Unified Audio: Why 2026 is the Year AI Voice and Music Finally Collided into One Pipeline

Creative work has a habit of compressing time. A soundtrack cue that once had room for planning, recording, and revision now often has to come together on a much tighter production schedule. That pressure has made AI music tools more relevant to working creators because they shorten the distance between an initial concept and a usable piece of high-fidelity audio.

This shift is most visible in audio companies that originally built their names around voice synthesis. ElevenLabs, having solidified its position as the leader in realistic text-to-speech, recently expanded its ecosystem with ElevenMusic. The move signals a broader industry trend toward a unified production pipeline—where a single creator can generate a voiceover, background score, and ambient sound effects from a single prompt-based interface. This “all-in-one” approach is fundamentally changing the economics for YouTubers, podcasters, and indie game developers who previously managed multiple expensive subscriptions.

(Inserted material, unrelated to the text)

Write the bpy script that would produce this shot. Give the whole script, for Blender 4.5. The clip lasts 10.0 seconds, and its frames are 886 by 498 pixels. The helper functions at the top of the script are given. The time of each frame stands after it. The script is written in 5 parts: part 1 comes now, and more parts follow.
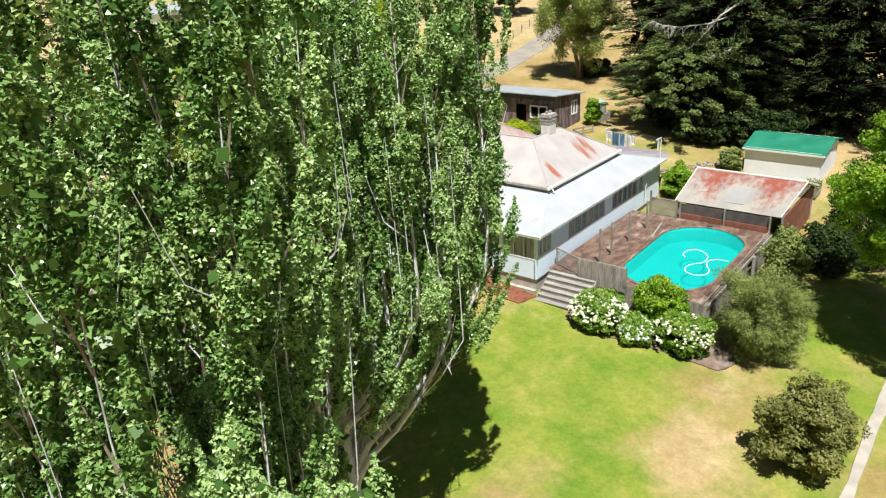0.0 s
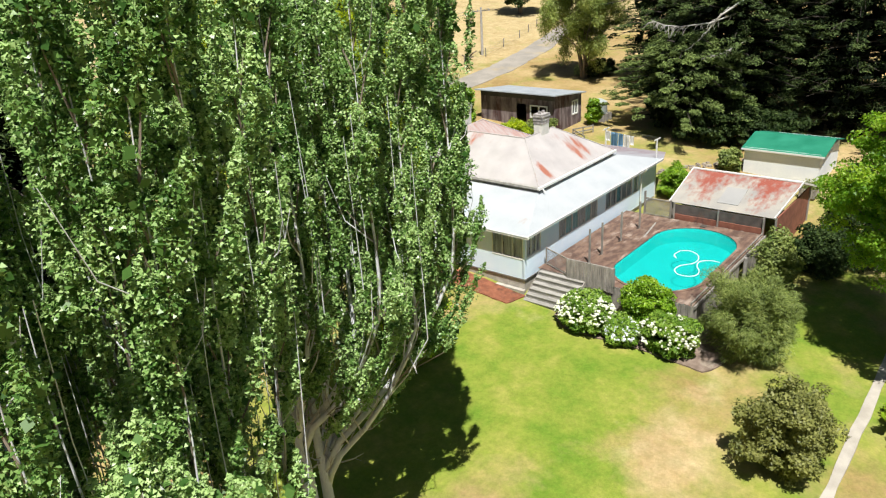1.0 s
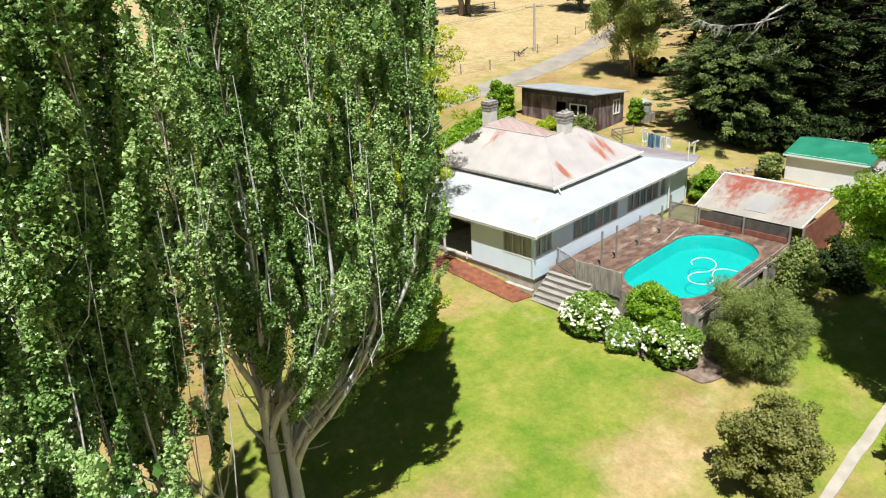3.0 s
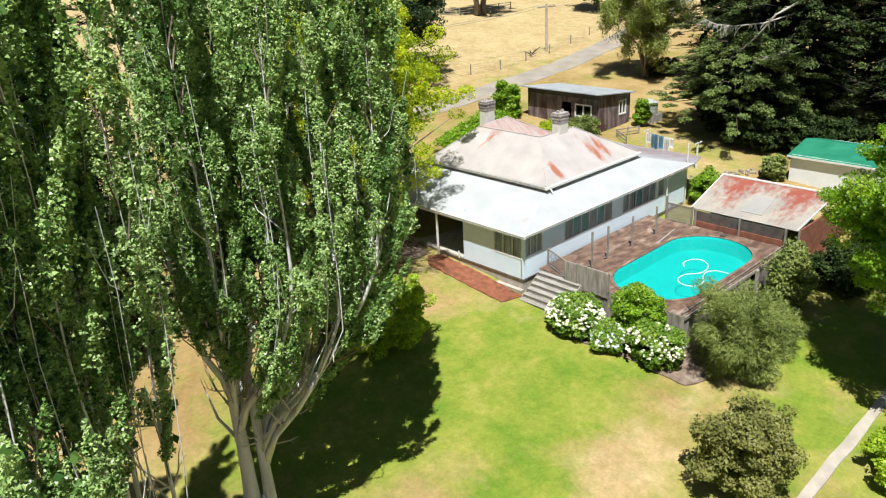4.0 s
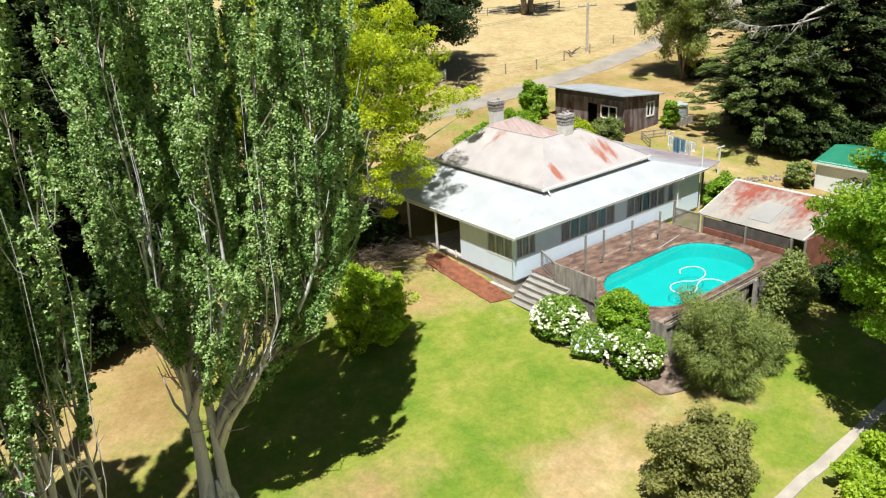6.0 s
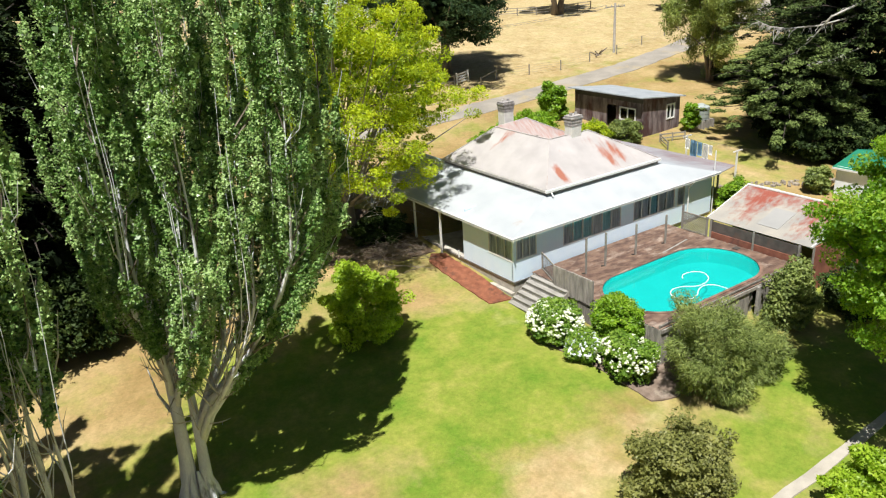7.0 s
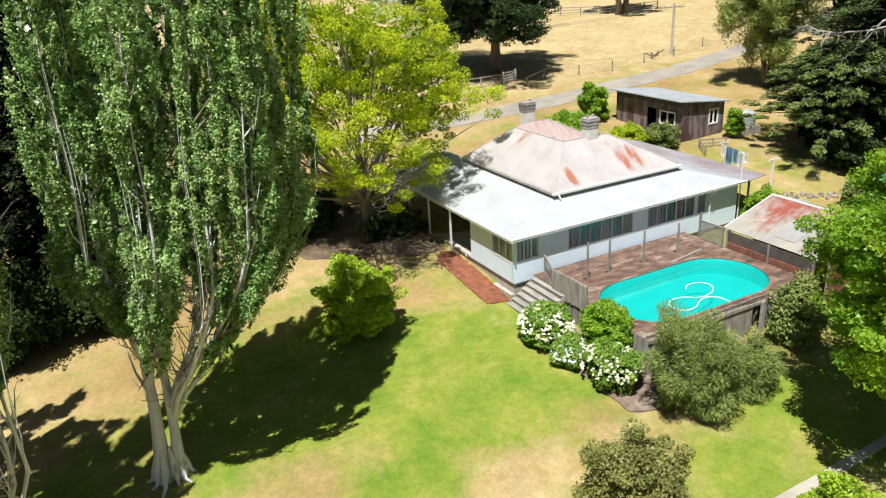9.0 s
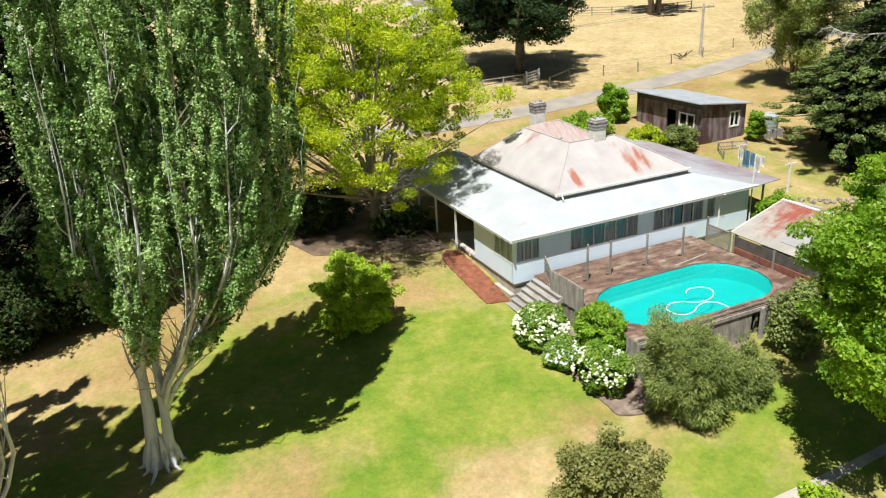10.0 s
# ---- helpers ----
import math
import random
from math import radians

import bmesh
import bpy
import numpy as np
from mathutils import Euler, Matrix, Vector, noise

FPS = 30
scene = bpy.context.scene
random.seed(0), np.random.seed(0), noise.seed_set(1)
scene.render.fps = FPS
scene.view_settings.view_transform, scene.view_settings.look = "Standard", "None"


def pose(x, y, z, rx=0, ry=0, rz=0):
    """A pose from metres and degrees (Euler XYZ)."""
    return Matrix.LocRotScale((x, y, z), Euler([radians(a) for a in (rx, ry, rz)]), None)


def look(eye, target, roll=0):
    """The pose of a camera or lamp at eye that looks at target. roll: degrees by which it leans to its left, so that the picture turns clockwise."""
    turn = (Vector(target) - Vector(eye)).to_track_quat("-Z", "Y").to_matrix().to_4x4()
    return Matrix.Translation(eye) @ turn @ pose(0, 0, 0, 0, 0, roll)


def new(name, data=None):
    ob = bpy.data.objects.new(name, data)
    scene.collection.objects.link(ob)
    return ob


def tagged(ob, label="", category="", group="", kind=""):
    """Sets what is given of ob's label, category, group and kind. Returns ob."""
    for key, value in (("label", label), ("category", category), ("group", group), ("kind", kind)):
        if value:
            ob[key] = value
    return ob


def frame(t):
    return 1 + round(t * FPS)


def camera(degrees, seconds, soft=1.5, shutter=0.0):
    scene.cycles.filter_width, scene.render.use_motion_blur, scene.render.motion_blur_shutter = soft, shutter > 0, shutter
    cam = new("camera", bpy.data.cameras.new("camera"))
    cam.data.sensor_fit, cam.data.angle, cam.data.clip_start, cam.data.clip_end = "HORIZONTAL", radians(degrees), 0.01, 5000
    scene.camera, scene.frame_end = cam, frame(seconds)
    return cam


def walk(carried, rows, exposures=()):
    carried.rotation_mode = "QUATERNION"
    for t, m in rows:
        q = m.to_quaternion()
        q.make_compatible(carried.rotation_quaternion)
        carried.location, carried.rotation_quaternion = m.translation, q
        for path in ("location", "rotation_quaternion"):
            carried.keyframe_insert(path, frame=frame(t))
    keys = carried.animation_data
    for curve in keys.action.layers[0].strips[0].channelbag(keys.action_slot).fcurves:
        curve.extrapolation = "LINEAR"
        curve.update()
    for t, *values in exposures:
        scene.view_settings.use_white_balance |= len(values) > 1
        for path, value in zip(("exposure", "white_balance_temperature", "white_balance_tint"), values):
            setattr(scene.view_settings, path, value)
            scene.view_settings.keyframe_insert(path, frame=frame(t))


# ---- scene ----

One of the most significant changes is the role language now plays in building music. Instead of traditional notation or MIDI mapping, creators use descriptive prompts to shape the early phase of a track. A scene may need “tension without heaviness” or “momentum without overproduction”—instructions that the AI uses to generate a starting point. This conversational workflow allows for rapid prototyping, where a producer can test five different emotional directions in minutes, rather than treating every revision as a major recording event.

While many AI tools generate attention for sounding “new,” the more durable professional use is stylistic consistency. For brands and studios, a recognizable audio identity is more valuable than a one-off hit. Modern systems now allow for fine-tuning toward a particular sonic palette, ensuring that every asset produced for a campaign or game series stays within an established tone. This practical benefit keeps an audio world from “drifting” even when assets are produced weeks apart by different teams.

Despite the speed of these tools, audio production has not become automatic. Professional creators are finding that the “labor” has shifted from drafting to selection and refinement. A human still has to decide if a track feels too thin, misses the emotional point of a scene, or clashes with a voiceover. Taste and judgment remain the core of the process; the tools simply change the speed at which a creator can reach a polished final draft under a deadline.